Retype the opening lines of the listing below, ending with the line that contains "made[o].matrix_parent_inverse = o.matrix_parent_inverse", and leave out any pictures.

>>>>>

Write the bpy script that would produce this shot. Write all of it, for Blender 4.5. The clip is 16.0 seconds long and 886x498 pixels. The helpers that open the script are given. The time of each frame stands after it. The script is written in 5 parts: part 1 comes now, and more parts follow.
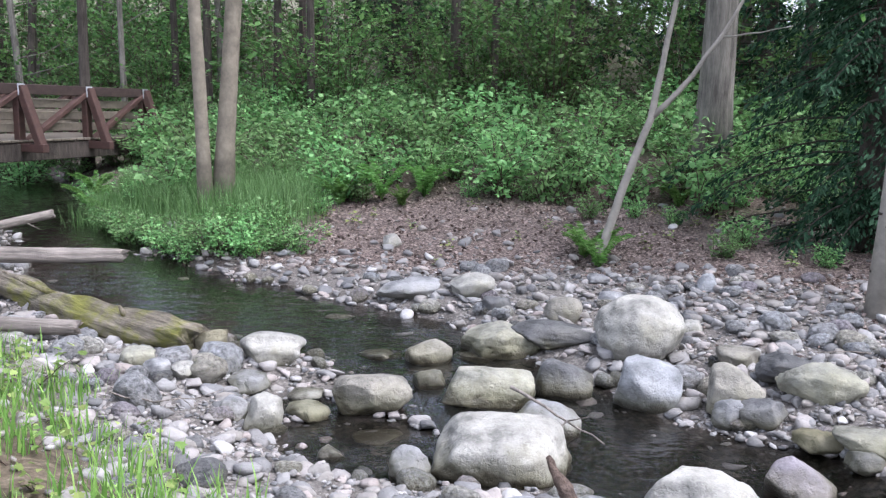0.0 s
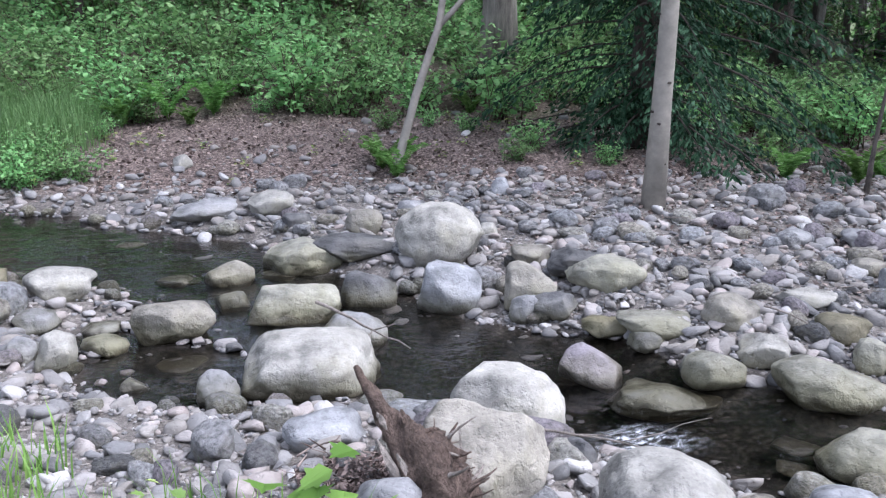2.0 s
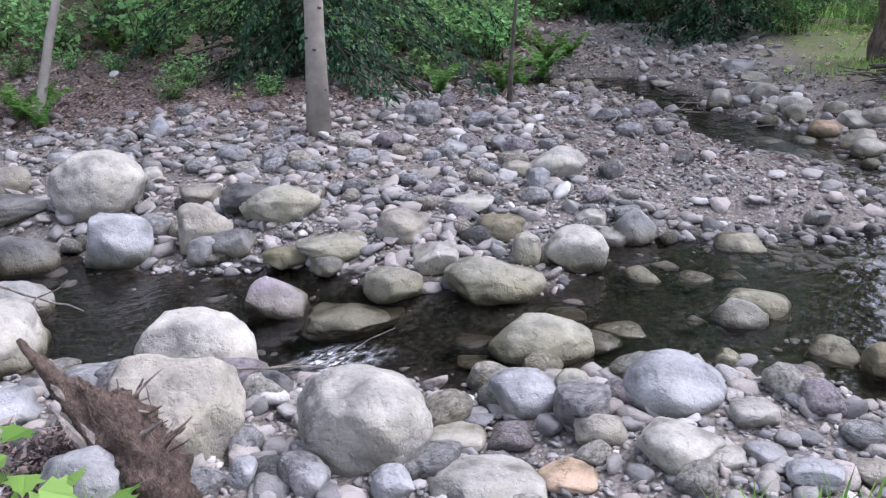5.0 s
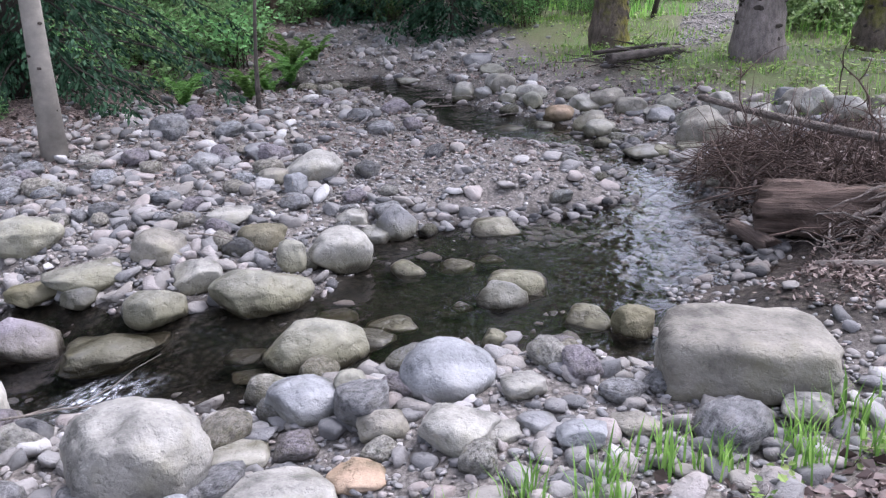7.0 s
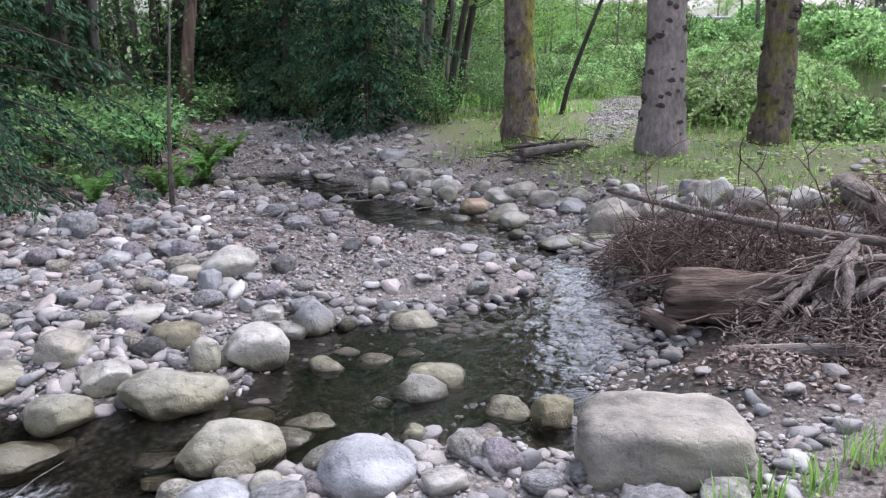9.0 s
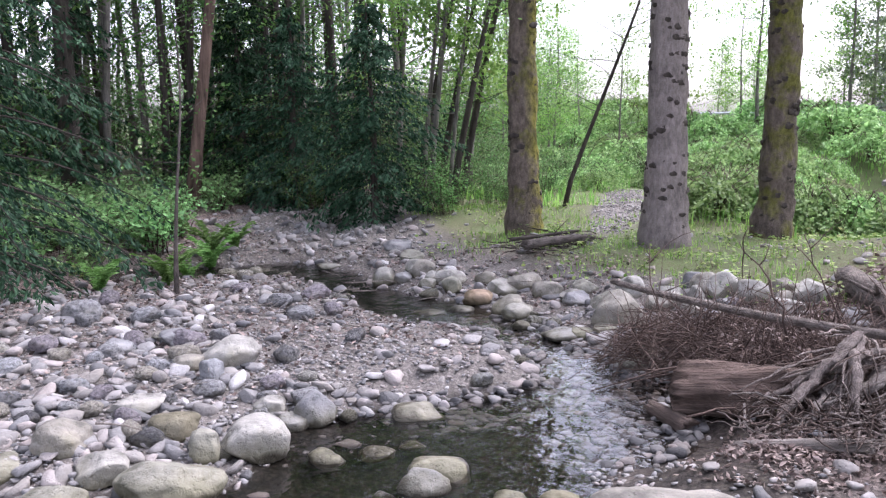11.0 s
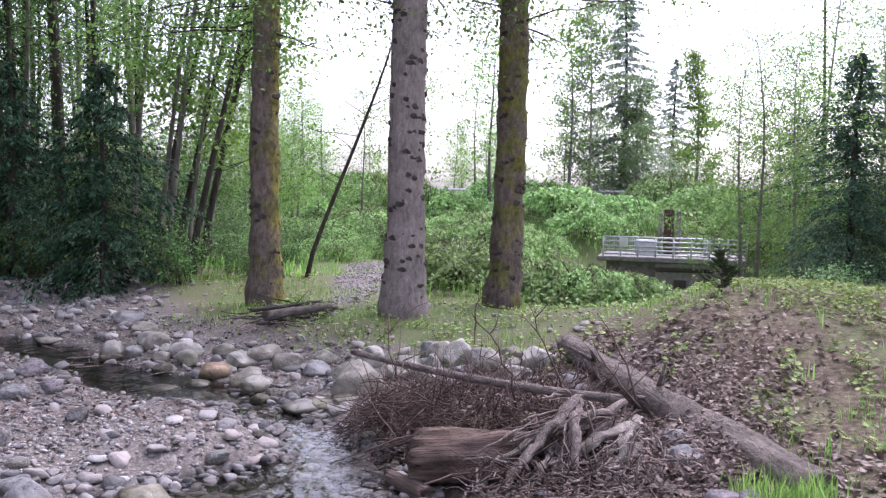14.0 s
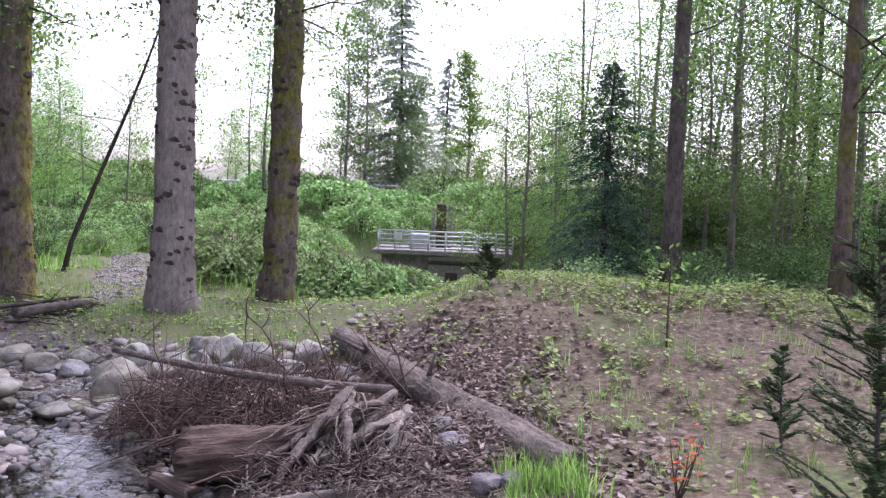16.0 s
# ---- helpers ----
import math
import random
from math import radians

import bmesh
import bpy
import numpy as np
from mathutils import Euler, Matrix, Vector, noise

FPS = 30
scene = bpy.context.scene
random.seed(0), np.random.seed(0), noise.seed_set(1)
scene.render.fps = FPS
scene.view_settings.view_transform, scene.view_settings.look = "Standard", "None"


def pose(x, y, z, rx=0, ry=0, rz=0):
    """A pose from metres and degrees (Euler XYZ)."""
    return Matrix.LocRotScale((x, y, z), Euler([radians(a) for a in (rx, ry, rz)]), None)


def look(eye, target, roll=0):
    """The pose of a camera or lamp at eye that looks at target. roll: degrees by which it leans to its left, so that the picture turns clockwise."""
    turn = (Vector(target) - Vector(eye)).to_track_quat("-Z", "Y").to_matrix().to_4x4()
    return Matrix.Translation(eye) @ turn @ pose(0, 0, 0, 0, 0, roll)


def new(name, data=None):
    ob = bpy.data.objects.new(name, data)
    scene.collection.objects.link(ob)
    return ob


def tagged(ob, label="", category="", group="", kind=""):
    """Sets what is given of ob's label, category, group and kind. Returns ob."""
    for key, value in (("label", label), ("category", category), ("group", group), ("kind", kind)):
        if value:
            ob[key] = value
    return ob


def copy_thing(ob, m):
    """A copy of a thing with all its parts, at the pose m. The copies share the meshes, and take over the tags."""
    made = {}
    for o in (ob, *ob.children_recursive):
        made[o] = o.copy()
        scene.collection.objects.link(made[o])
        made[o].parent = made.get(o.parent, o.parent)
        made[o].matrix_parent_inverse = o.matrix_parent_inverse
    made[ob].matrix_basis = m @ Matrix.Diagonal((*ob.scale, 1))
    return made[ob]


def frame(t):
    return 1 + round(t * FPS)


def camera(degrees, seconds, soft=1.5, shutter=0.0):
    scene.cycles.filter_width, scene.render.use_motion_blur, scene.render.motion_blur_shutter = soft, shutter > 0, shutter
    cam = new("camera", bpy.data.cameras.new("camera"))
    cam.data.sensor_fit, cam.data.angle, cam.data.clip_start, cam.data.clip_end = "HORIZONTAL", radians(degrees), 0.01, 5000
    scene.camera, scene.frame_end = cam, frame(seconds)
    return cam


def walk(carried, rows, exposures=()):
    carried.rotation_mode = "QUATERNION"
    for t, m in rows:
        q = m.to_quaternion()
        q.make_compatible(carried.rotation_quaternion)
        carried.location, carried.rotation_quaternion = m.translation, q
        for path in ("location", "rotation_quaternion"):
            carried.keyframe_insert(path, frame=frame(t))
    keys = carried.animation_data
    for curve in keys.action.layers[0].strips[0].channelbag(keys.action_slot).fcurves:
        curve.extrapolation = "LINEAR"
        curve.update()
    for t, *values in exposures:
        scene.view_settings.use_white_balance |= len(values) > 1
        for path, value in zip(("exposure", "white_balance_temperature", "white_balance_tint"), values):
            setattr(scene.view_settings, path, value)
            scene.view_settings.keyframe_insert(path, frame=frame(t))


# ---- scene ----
cam = camera(52.5, 16.0, 1.3)
PATH = [
    (0.0, pose(-0.000, -0.000, 2.100, 79.90, -1.54, 0.27)),
    (0.5, pose(0.006, -0.000, 2.100, 79.11, -1.41, -3.29)),
    (1.0, pose(0.011, -0.001, 2.100, 78.08, -1.18, -6.15)),
    (1.5, pose(0.017, -0.001, 2.100, 76.58, -0.89, -9.55)),
    (2.0, pose(0.022, -0.002, 2.100, 74.62, -0.59, -12.80)),
    (2.5, pose(0.029, -0.004, 2.100, 73.11, -0.19, -16.77)),
    (3.0, pose(0.033, -0.006, 2.100, 71.46, 0.07, -19.40)),
    (3.5, pose(0.039, -0.008, 2.100, 70.38, 0.41, -22.99)),
    (4.0, pose(0.046, -0.011, 2.100, 70.21, 0.65, -27.20)),
    (4.2, pose(0.048, -0.012, 2.100, 70.29, 0.60, -28.67)),
    (6.3, pose(0.070, -0.029, 2.100, 69.96, 1.47, -44.38)),
    (6.5, pose(0.072, -0.031, 2.100, 70.00, 1.67, -46.23)),
    (7.0, pose(0.077, -0.036, 2.100, 70.10, 1.73, -50.14)),
    (7.5, pose(0.080, -0.039, 2.100, 71.57, 1.66, -52.66)),
    (8.0, pose(0.081, -0.041, 2.100, 73.32, 1.55, -54.09)),
    (8.5, pose(0.082, -0.043, 2.100, 74.65, 1.38, -55.01)),
    (9.0, pose(0.082, -0.043, 2.100, 75.90, 1.28, -55.40)),
    (9.5, pose(0.082, -0.043, 2.100, 77.62, 1.11, -55.53)),
    (9.7, pose(0.082, -0.043, 2.100, 78.32, 0.96, -55.46)),
    (11.8, pose(0.084, -0.045, 2.100, 83.96, 0.22, -56.78)),
    (12.0, pose(0.085, -0.047, 2.100, 84.38, 0.07, -58.13)),
    (12.5, pose(0.088, -0.053, 2.100, 85.03, -0.22, -61.64)),
    (13.0, pose(0.090, -0.057, 2.100, 85.55, -0.45, -64.74)),
    (13.5, pose(0.093, -0.062, 2.100, 85.91, -0.71, -67.90)),
    (14.0, pose(0.095, -0.068, 2.100, 86.18, -0.99, -71.17)),
    (14.5, pose(0.096, -0.073, 2.100, 86.28, -1.29, -74.47)),
    (15.0, pose(0.098, -0.079, 2.100, 86.24, -1.53, -77.81)),
    (15.5, pose(0.099, -0.085, 2.100, 86.16, -1.82, -81.20)),
    (16.0, pose(0.100, -0.092, 2.100, 86.13, -2.17, -85.31)),
]
walk(cam, PATH, ((0, 1.84, 5800, 16), (2, 1.7, 5650, 17), (4, 1.64, 5750, 20), (7, 1.7, 5800, 21), (9, 1.82, 5900, 20), (12, 2.0, 5950, 28), (14, 1.8, 5900, 31), (16, 1.7, 5900, 33)))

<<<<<

ANSWER:
Write the bpy script that would produce this shot. Write all of it, for Blender 4.5. The clip is 16.0 seconds long and 886x498 pixels. The helpers that open the script are given. The time of each frame stands after it. The script is written in 5 parts: part 1 comes now, and more parts follow.
0.0 s
2.0 s
5.0 s
7.0 s
9.0 s
11.0 s
14.0 s
16.0 s
# ---- helpers ----
import math
import random
from math import radians

import bmesh
import bpy
import numpy as np
from mathutils import Euler, Matrix, Vector, noise

FPS = 30
scene = bpy.context.scene
random.seed(0), np.random.seed(0), noise.seed_set(1)
scene.render.fps = FPS
scene.view_settings.view_transform, scene.view_settings.look = "Standard", "None"


def pose(x, y, z, rx=0, ry=0, rz=0):
    """A pose from metres and degrees (Euler XYZ)."""
    return Matrix.LocRotScale((x, y, z), Euler([radians(a) for a in (rx, ry, rz)]), None)


def look(eye, target, roll=0):
    """The pose of a camera or lamp at eye that looks at target. roll: degrees by which it leans to its left, so that the picture turns clockwise."""
    turn = (Vector(target) - Vector(eye)).to_track_quat("-Z", "Y").to_matrix().to_4x4()
    return Matrix.Translation(eye) @ turn @ pose(0, 0, 0, 0, 0, roll)


def new(name, data=None):
    ob = bpy.data.objects.new(name, data)
    scene.collection.objects.link(ob)
    return ob


def tagged(ob, label="", category="", group="", kind=""):
    """Sets what is given of ob's label, category, group and kind. Returns ob."""
    for key, value in (("label", label), ("category", category), ("group", group), ("kind", kind)):
        if value:
            ob[key] = value
    return ob


def copy_thing(ob, m):
    """A copy of a thing with all its parts, at the pose m. The copies share the meshes, and take over the tags."""
    made = {}
    for o in (ob, *ob.children_recursive):
        made[o] = o.copy()
        scene.collection.objects.link(made[o])
        made[o].parent = made.get(o.parent, o.parent)
        made[o].matrix_parent_inverse = o.matrix_parent_inverse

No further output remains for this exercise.